Nilson Andrè

Personal information
- Nationality: Brazilian
- Born: 30 January 1986 (age 40) Duque de Caxias, Rio de Janeiro
- Height: 1.72 m (5 ft 7+1⁄2 in)
- Weight: 70 kg (150 lb)

Sport
- Sport: Running
- Event: Sprints

Achievements and titles
- Personal best(s): 100 m: 10.18 (São Paulo 2011) 200 m: 20.41 (Rio de Janeiro 2010)

Medal record
Men's athletics
Representing Brazil
Pan American Games
| Gold medal – first place | 2011 Guadalajara | 4×100 m |
South American Championships
| Gold medal – first place | 2011 Buenos Aires | 100 m |
| Gold medal – first place | 2011 Buenos Aires | 4×100 m |
Military World Games
| Gold medal – first place | 2011 Rio de Janeiro | 4×100 m relay |
| Bronze medal – third place | 2011 Rio de Janeiro | 100 m |

= Nilson André =

Brazilian sprinter (born 1986)

Nilson de Oliveira André (born 30 January 1986) is a Brazilian track and field athlete who competes in the 100 metres and 200 metres events. He is the reigning South American champion in the 100 m and the 4×100 metres relay. He also won medals at the Military World Games in 2011.

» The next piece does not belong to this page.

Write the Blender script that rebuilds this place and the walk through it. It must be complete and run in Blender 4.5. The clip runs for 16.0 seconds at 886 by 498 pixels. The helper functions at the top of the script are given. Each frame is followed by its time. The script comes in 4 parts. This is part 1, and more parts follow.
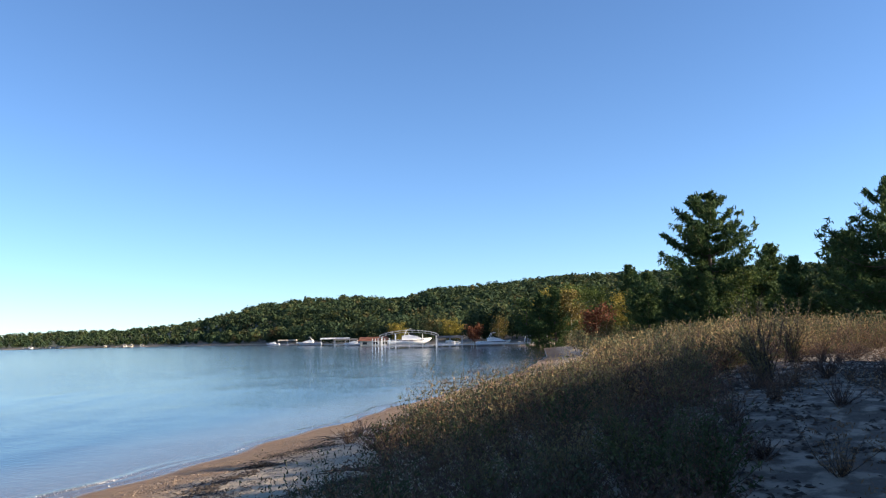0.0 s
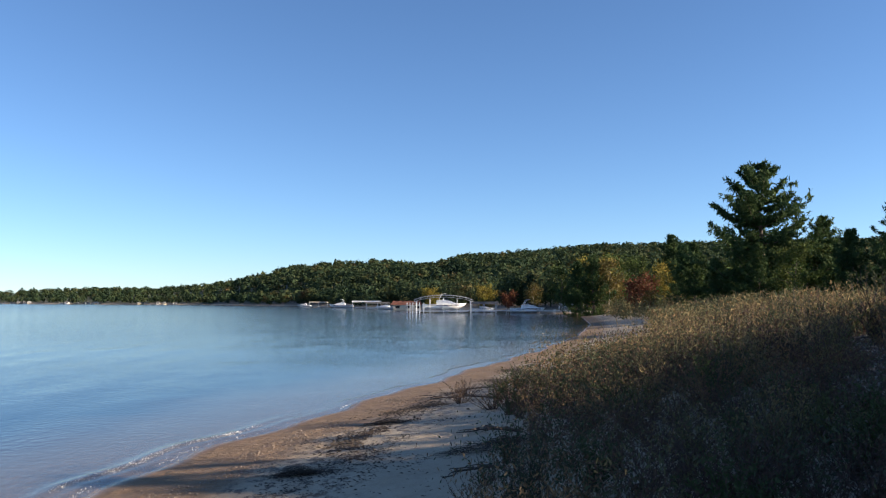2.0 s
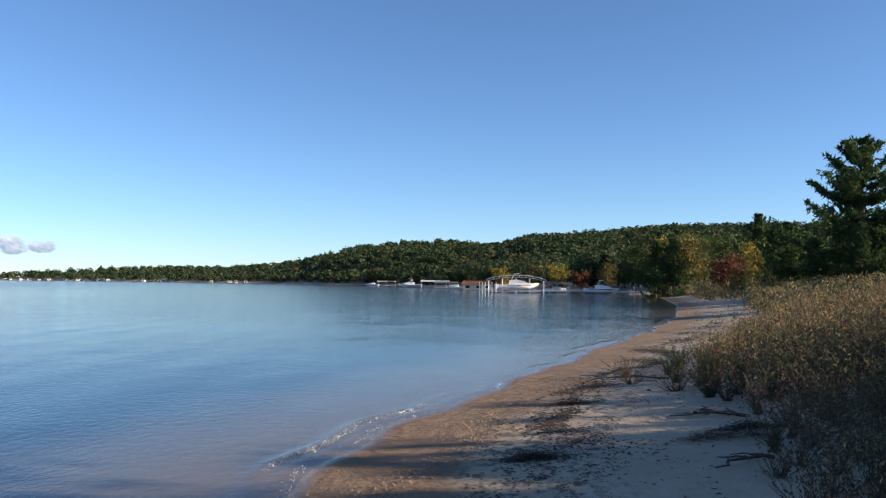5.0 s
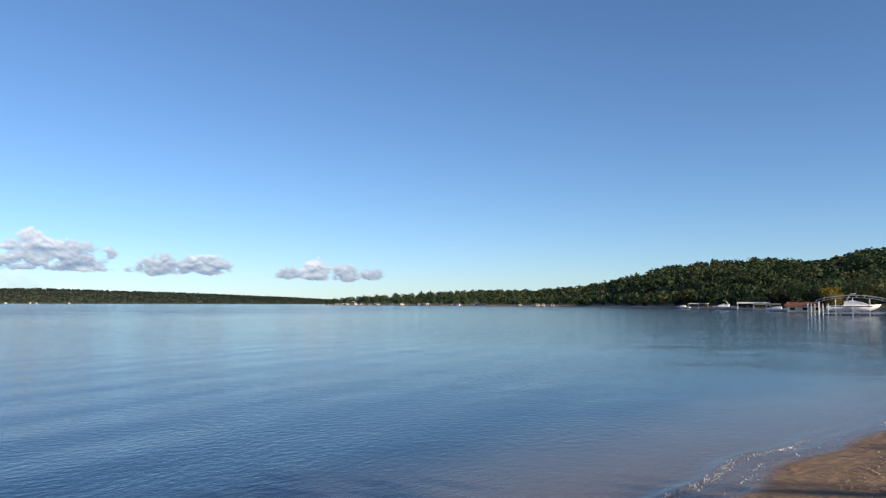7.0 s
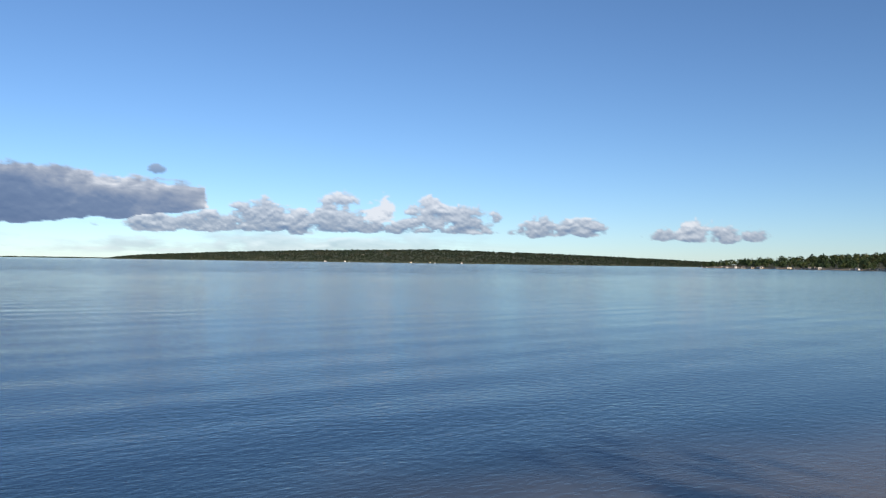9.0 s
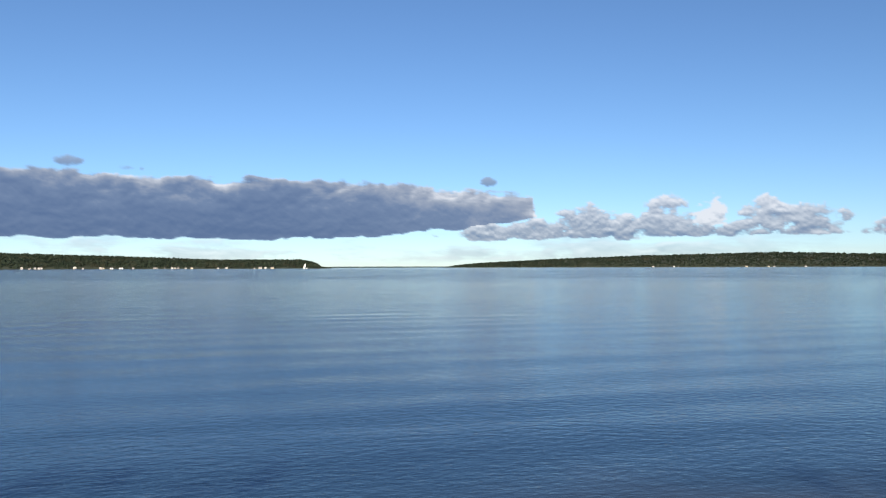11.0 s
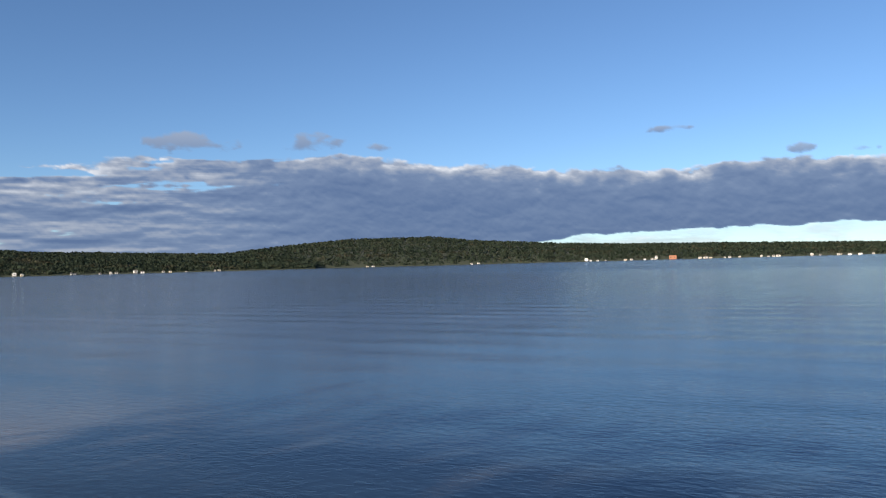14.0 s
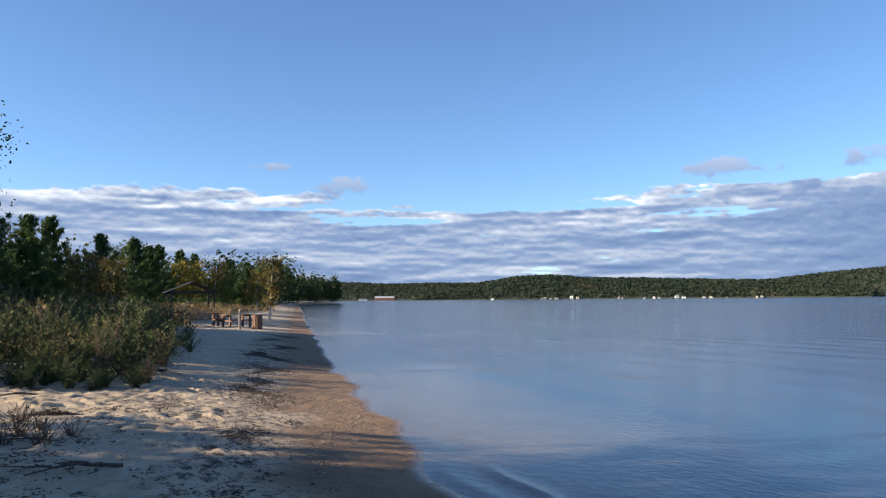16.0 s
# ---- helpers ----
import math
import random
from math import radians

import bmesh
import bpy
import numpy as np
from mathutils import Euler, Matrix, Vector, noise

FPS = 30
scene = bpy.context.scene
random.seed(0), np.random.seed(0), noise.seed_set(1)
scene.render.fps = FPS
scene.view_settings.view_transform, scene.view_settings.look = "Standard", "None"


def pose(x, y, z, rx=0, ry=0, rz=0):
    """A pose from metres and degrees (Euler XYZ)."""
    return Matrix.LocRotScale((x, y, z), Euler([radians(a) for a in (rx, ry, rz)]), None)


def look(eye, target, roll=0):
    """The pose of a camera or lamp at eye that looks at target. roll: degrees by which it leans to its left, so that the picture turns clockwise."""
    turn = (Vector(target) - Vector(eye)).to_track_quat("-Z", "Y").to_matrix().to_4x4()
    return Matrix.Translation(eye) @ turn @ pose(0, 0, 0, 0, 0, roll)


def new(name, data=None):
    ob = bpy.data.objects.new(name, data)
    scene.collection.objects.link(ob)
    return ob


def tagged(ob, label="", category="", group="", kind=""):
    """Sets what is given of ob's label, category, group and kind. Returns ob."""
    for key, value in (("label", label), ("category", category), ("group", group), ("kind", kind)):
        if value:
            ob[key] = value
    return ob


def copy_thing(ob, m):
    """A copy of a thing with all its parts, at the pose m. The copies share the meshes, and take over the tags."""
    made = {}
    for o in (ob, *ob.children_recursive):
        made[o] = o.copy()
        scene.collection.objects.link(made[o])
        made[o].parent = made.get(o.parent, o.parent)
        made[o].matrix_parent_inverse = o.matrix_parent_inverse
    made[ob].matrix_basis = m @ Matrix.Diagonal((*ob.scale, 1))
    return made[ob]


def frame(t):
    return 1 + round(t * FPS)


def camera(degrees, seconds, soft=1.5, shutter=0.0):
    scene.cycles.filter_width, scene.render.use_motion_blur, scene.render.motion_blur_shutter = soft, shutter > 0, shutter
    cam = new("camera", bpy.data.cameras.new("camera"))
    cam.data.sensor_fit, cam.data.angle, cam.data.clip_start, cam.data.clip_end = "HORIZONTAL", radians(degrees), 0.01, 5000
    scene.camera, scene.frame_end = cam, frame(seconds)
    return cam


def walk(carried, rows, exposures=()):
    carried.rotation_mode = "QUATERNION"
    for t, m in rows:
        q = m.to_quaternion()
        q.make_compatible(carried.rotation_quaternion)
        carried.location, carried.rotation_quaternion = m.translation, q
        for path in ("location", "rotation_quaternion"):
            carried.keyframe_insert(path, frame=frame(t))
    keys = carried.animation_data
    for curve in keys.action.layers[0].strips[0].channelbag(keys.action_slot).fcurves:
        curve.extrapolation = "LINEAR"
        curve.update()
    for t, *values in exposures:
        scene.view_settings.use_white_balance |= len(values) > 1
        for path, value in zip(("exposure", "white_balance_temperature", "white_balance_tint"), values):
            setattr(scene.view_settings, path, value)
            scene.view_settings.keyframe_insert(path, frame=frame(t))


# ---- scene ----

# ---- camera: seconds, x, y, z, heading, tilt, lean ----
cam = camera(57.4, 16.0, soft=1.2)
PATH = [
    (0, -1.10, 0.00, 2.20, -3.57, 6.20, 1.42),
    (0.5, -1.60, 0.14, 2.16, -5.60, 6.07, -0.06),
    (1, -1.95, 0.26, 2.14, -2.63, 5.31, -0.25),
    (1.5, -2.35, 0.32, 2.12, -1.25, 4.61, -0.18),
    (2, -2.74, 0.41, 2.11, -1.53, 3.82, -0.11),
    (2.5, -3.09, 0.51, 2.10, -0.73, 3.58, 0.54),
    (3, -3.40, 0.59, 2.04, -0.60, 2.10, 0.09),
    (3.2, -3.52, 0.63, 2.03, -0.59, 1.32, -0.05),
    (5.3, -4.75, 1.39, 1.97, 5.07, 2.92, -0.85),
    (5.5, -4.86, 1.43, 1.98, 7.84, 3.38, -0.79),
    (6, -5.12, 1.50, 1.96, 12.11, 4.21, 0.18),
    (6.5, -5.35, 1.59, 1.94, 17.24, 3.82, 0.55),
    (7, -5.42, 1.69, 1.95, 24.32, 3.89, -0.14),
    (7.5, -5.40, 1.80, 1.95, 31.14, 4.11, -0.08),
    (8, -5.34, 1.92, 1.95, 36.56, 2.36, 1.17),
    (8.5, -5.25, 2.05, 1.95, 41.95, 0.32, 0.93),
    (9, -5.14, 2.19, 1.95, 50.40, 0.98, -0.81),
    (9.2, -5.09, 2.24, 1.95, 53.13, 1.25, -0.94),
    (11.5, -4.56, 2.87, 1.95, 78.46, 1.18, 0.32),
    (12, -4.45, 2.98, 1.95, 84.10, 1.14, 0.18),
    (12.5, -4.34, 3.07, 1.95, 91.23, 0.99, -0.08),
    (13, -4.25, 3.15, 1.95, 99.90, 0.63, -0.13),
    (13.5, -4.16, 3.22, 1.94, 110.37, 0.62, 0.28),
    (14, -4.10, 3.28, 1.92, 122.20, 1.07, 1.49),
    (14.5, -4.05, 3.34, 1.90, 133.88, 0.94, 2.27),
    (15, -4.02, 3.40, 1.95, 142.91, 1.30, 1.29),
    (15.5, -4.04, 3.56, 1.99, 151.68, 2.91, 0.53),
    (16, -3.99, 3.67, 2.02, 159.12, 3.53, 0.49),
]


def held(x, y, z, heading, tilt, lean):
    turn = Matrix.Rotation(radians(heading), 4, "Z") @ Matrix.Rotation(radians(90 + tilt), 4, "X") @ Matrix.Rotation(radians(-lean), 4, "Z")
    return Matrix.Translation((x, y, z)) @ turn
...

Born in Duque de Caxias, Rio de Janeiro, he began sprinting as a schoolchild. His first international competitions came in 2003 and he won the a gold medal at the South American Junior Athletics Championships with the 4×100 metres relay team. He was a finalist in both the 100 m and 200 m at the 2003 World Youth Championships in Athletics. He won a second relay gold at the 2005 South American Junior Championships. André ran a personal best of 10.47 seconds at the Brazilian Championships in 2006, but failed to match this at the 2006 South American Games, being eliminated in the heats.

He further improved his 100 m and 200 m times in 2007 (running 10.35 and 20.77 seconds respectively), and also won his first senior medal at the 2007 South American Championships in Athletics, where he anchored home to victory the Brazilian 4×100 metres relay team of Sandro Viana, Vicente de Lima and Basílio de Morães. The following year, he took advantage of the altitude of the Julia Iriarte meeting in Cochabamba to run personal bests of 10.22 and 20.67 seconds. He won the 100 m title at the 2006 South American U23 Athletics Championships and also won the 200 m bronze medal. The highlights of his 2009 season came at the World Military Track and Field Championships, where he was a 200 m semi-finalist and won gold in the relay.

The Grande Premio Brasil Caixa de Atletismo in 2010 saw André produce personal bests of 10.21 and 20.61 seconds in the sprints, then at the 2010 Ibero-American Championships he won a 100/200 m sprint double. At the Troféu Brasil de Atletismo national event, was runner-up over 100 m and third in the 200 m. Although he did not improve upon his placings at the national event in 2011, he had a career breakthrough: he won his first individual medal at continental level at the 2011 South American Championships in Athletics, taking the 100 m gold medal, then won a second gold with the Brazilian relay team. He also reached the podium twice at the 2011 Military World Games, winning the bronze in the 100 m and gold in the relay for the host nation in Rio de Janeiro.